Task instructions: Will you output all of the data below exactly, omitting the images?

*** Supplied material ***

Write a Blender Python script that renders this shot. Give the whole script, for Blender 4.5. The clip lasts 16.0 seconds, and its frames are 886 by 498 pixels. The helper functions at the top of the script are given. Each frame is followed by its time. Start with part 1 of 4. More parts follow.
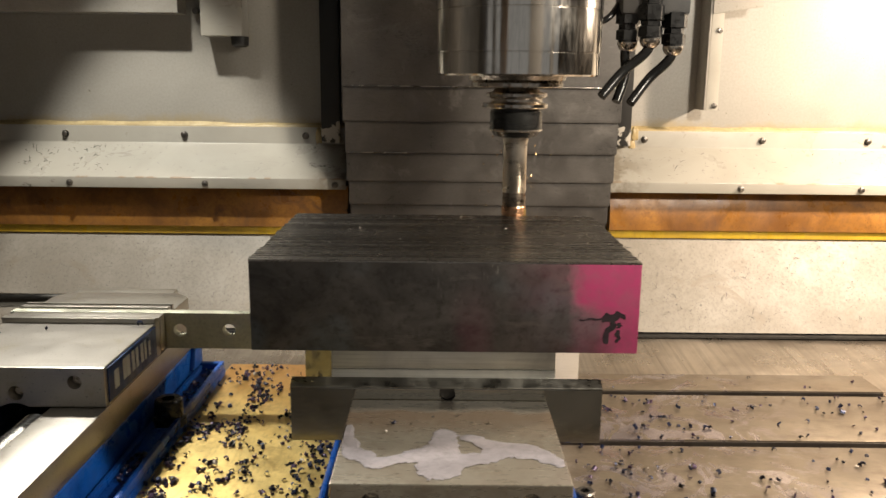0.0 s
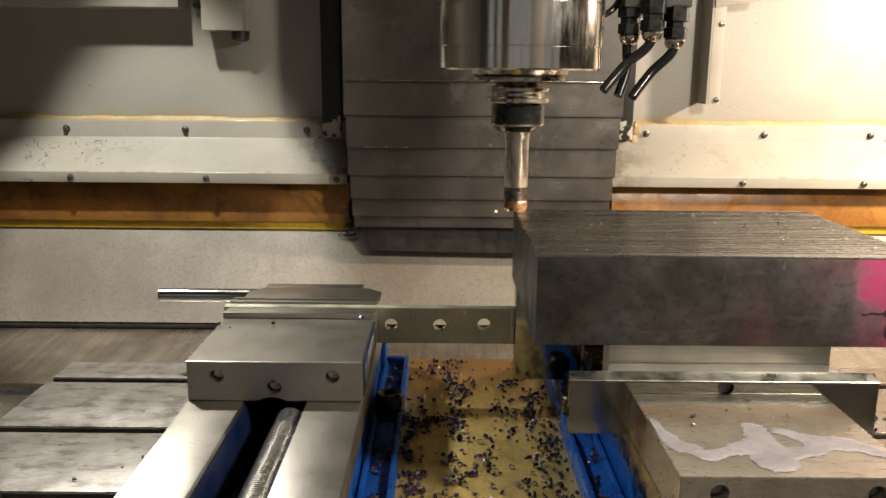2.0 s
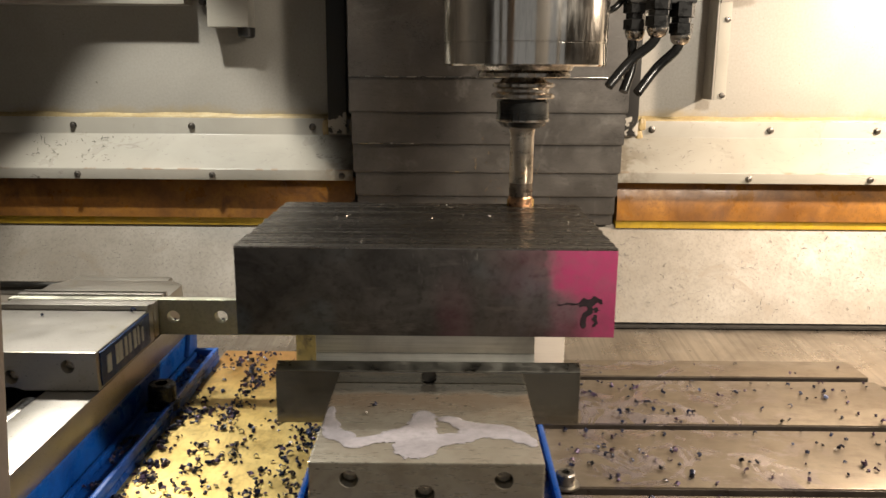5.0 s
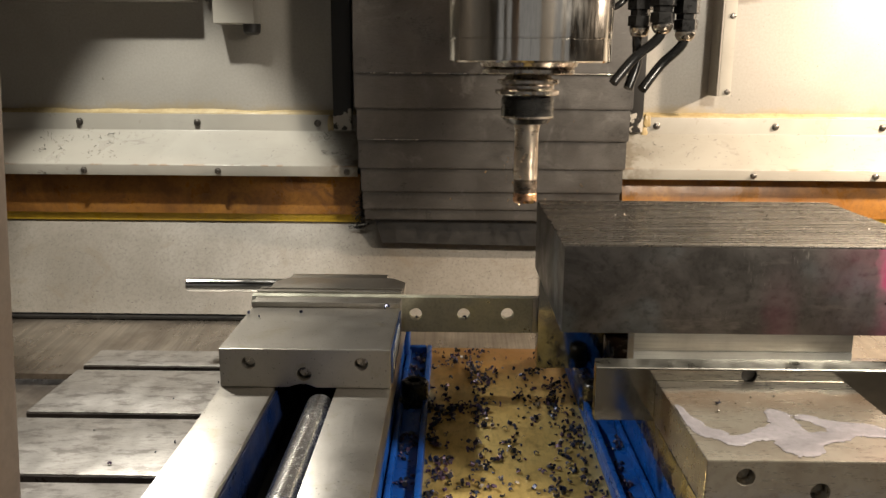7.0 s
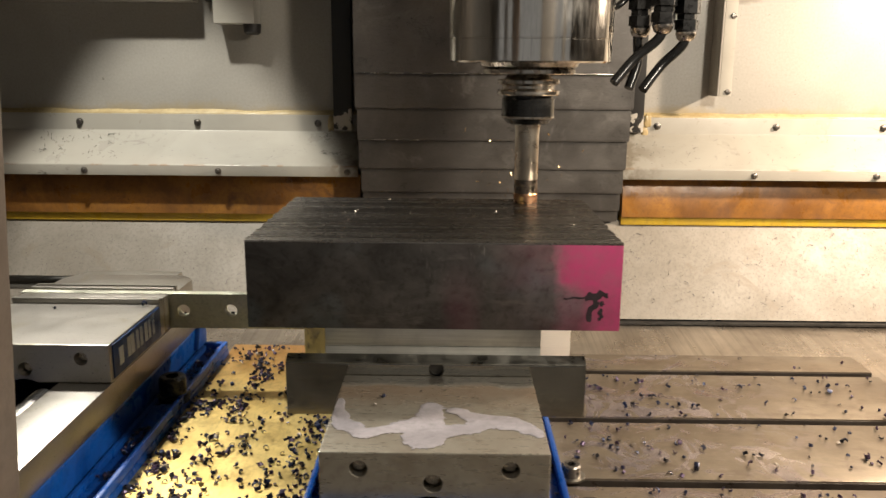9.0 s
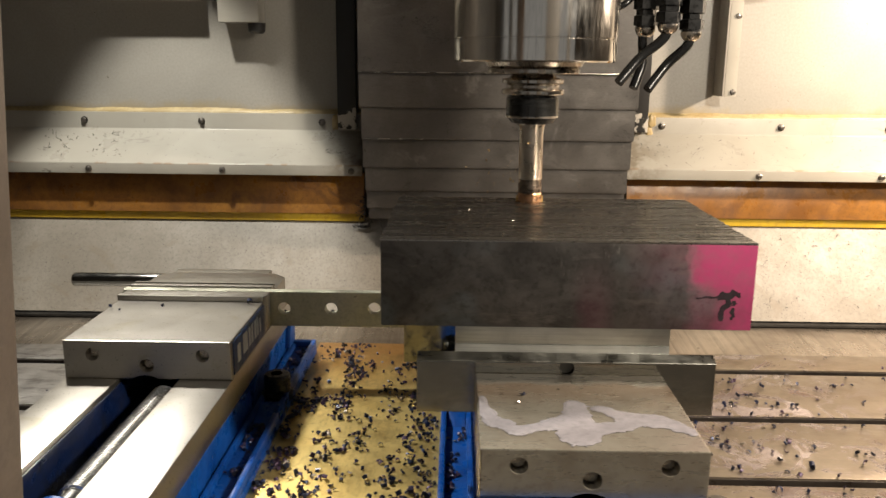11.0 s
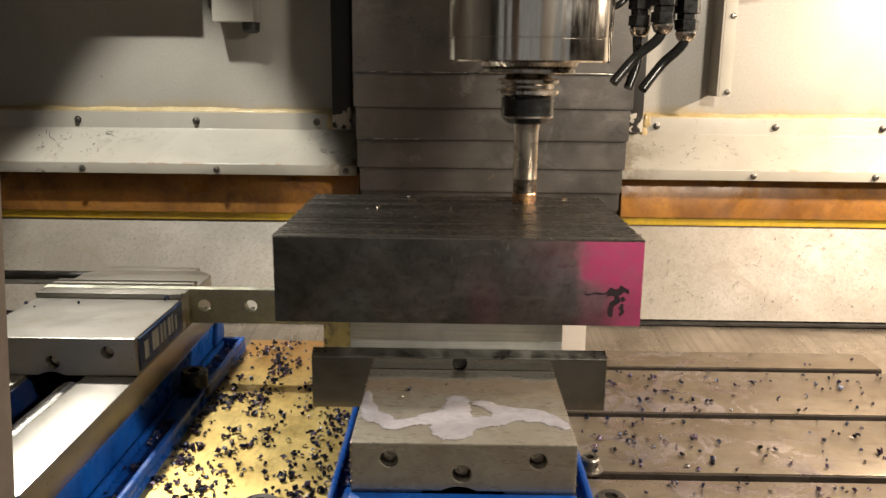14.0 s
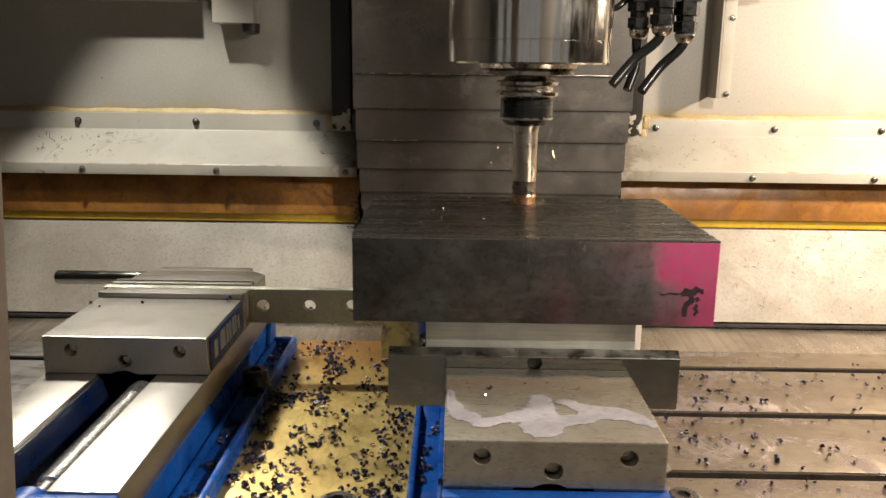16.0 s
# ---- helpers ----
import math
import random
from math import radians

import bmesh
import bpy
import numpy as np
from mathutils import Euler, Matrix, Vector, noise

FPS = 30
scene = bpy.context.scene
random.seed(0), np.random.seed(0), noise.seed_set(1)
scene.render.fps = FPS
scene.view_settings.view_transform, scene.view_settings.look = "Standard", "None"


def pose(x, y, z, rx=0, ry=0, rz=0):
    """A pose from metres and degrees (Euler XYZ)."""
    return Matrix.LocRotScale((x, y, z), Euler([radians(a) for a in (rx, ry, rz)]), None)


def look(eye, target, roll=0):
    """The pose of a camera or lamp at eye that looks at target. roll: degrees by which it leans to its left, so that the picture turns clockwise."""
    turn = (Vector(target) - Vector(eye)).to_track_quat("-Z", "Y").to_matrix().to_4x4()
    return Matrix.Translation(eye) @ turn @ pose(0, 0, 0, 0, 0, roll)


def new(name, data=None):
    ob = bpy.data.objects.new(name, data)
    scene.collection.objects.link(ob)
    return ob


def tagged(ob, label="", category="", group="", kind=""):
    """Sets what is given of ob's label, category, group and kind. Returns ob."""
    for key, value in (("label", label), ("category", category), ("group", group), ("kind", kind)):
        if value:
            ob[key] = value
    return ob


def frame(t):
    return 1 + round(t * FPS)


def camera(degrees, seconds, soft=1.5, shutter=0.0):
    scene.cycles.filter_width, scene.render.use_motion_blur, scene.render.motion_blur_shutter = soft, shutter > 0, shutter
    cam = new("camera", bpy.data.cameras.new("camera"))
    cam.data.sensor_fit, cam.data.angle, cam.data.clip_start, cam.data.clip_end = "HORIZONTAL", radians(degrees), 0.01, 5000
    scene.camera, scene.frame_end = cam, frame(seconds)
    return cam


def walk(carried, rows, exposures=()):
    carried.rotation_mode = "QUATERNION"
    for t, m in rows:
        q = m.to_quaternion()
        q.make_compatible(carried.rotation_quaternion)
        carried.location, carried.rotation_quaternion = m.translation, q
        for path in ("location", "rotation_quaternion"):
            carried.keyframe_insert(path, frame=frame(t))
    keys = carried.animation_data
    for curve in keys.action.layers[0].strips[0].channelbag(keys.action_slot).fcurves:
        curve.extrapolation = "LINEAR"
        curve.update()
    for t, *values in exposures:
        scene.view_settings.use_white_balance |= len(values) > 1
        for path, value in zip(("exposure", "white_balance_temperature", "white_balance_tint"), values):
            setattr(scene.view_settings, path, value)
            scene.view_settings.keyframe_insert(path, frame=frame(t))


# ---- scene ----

***

Completed task:
Write a Blender Python script that renders this shot. Give the whole script, for Blender 4.5. The clip lasts 16.0 seconds, and its frames are 886 by 498 pixels. The helper functions at the top of the script are given. Each frame is followed by its time. Start with part 1 of 4. More parts follow.
0.0 s
2.0 s
5.0 s
7.0 s
9.0 s
11.0 s
14.0 s
16.0 s
# ---- helpers ----
import math
import random
from math import radians

import bmesh
import bpy
import numpy as np
from mathutils import Euler, Matrix, Vector, noise

FPS = 30
scene = bpy.context.scene
random.seed(0), np.random.seed(0), noise.seed_set(1)
scene.render.fps = FPS
scene.view_settings.view_transform, scene.view_settings.look = "Standard", "None"


def pose(x, y, z, rx=0, ry=0, rz=0):
    """A pose from metres and degrees (Euler XYZ)."""
    return Matrix.LocRotScale((x, y, z), Euler([radians(a) for a in (rx, ry, rz)]), None)


def look(eye, target, roll=0):
    """The pose of a camera or lamp at eye that looks at target. roll: degrees by which it leans to its left, so that the picture turns clockwise."""
    turn = (Vector(target) - Vector(eye)).to_track_quat("-Z", "Y").to_matrix().to_4x4()
    return Matrix.Translation(eye) @ turn @ pose(0, 0, 0, 0, 0, roll)


def new(name, data=None):
    ob = bpy.data.objects.new(name, data)
    scene.collection.objects.link(ob)
    return ob


def tagged(ob, label="", category="", group="", kind=""):
    """Sets what is given of ob's label, category, group and kind. Returns ob."""
    for key, value in (("label", label), ("category", category), ("group", group), ("kind", kind)):
        if value:
            ob[key] = value
    return ob


def frame(t):
    return 1 + round(t * FPS)


def camera(degrees, seconds, soft=1.5, shutter=0.0):
    scene.cycles.filter_width, scene.render.use_motion_blur, scene.render.motion_blur_shutter = soft, shutter > 0, shutter
    cam = new("camera", bpy.data.cameras.new("camera"))
    cam.data.sensor_fit, cam.data.angle, cam.data.clip_start, cam.data.clip_end = "HORIZONTAL", radians(degrees), 0.01, 5000
    scene.camera, scene.frame_end = cam, frame(seconds)
    return cam


def walk(carried, rows, exposures=()):
    carried.rotation_mode = "QUATERNION"
    for t, m in rows:
        q = m.to_quaternion()
        q.make_compatible(carried.rotation_quaternion)
        carried.location, carried.rotation_quaternion = m.translation, q
        for path in ("location", "rotation_quaternion"):
            carried.keyframe_insert(path, frame=frame(t))
    keys = carried.animation_data
    for curve in keys.action.layers[0].strips[0].channelbag(keys.action_slot).fcurves:
        curve.extrapolation = "LINEAR"
        curve.update()
    for t, *values in exposures:
        scene.view_settings.use_white_balance |= len(values) > 1
        for path, value in zip(("exposure", "white_balance_temperature", "white_balance_tint"), values):
            setattr(scene.view_settings, path, value)
            scene.view_settings.keyframe_insert(path, frame=frame(t))


# ---- scene ----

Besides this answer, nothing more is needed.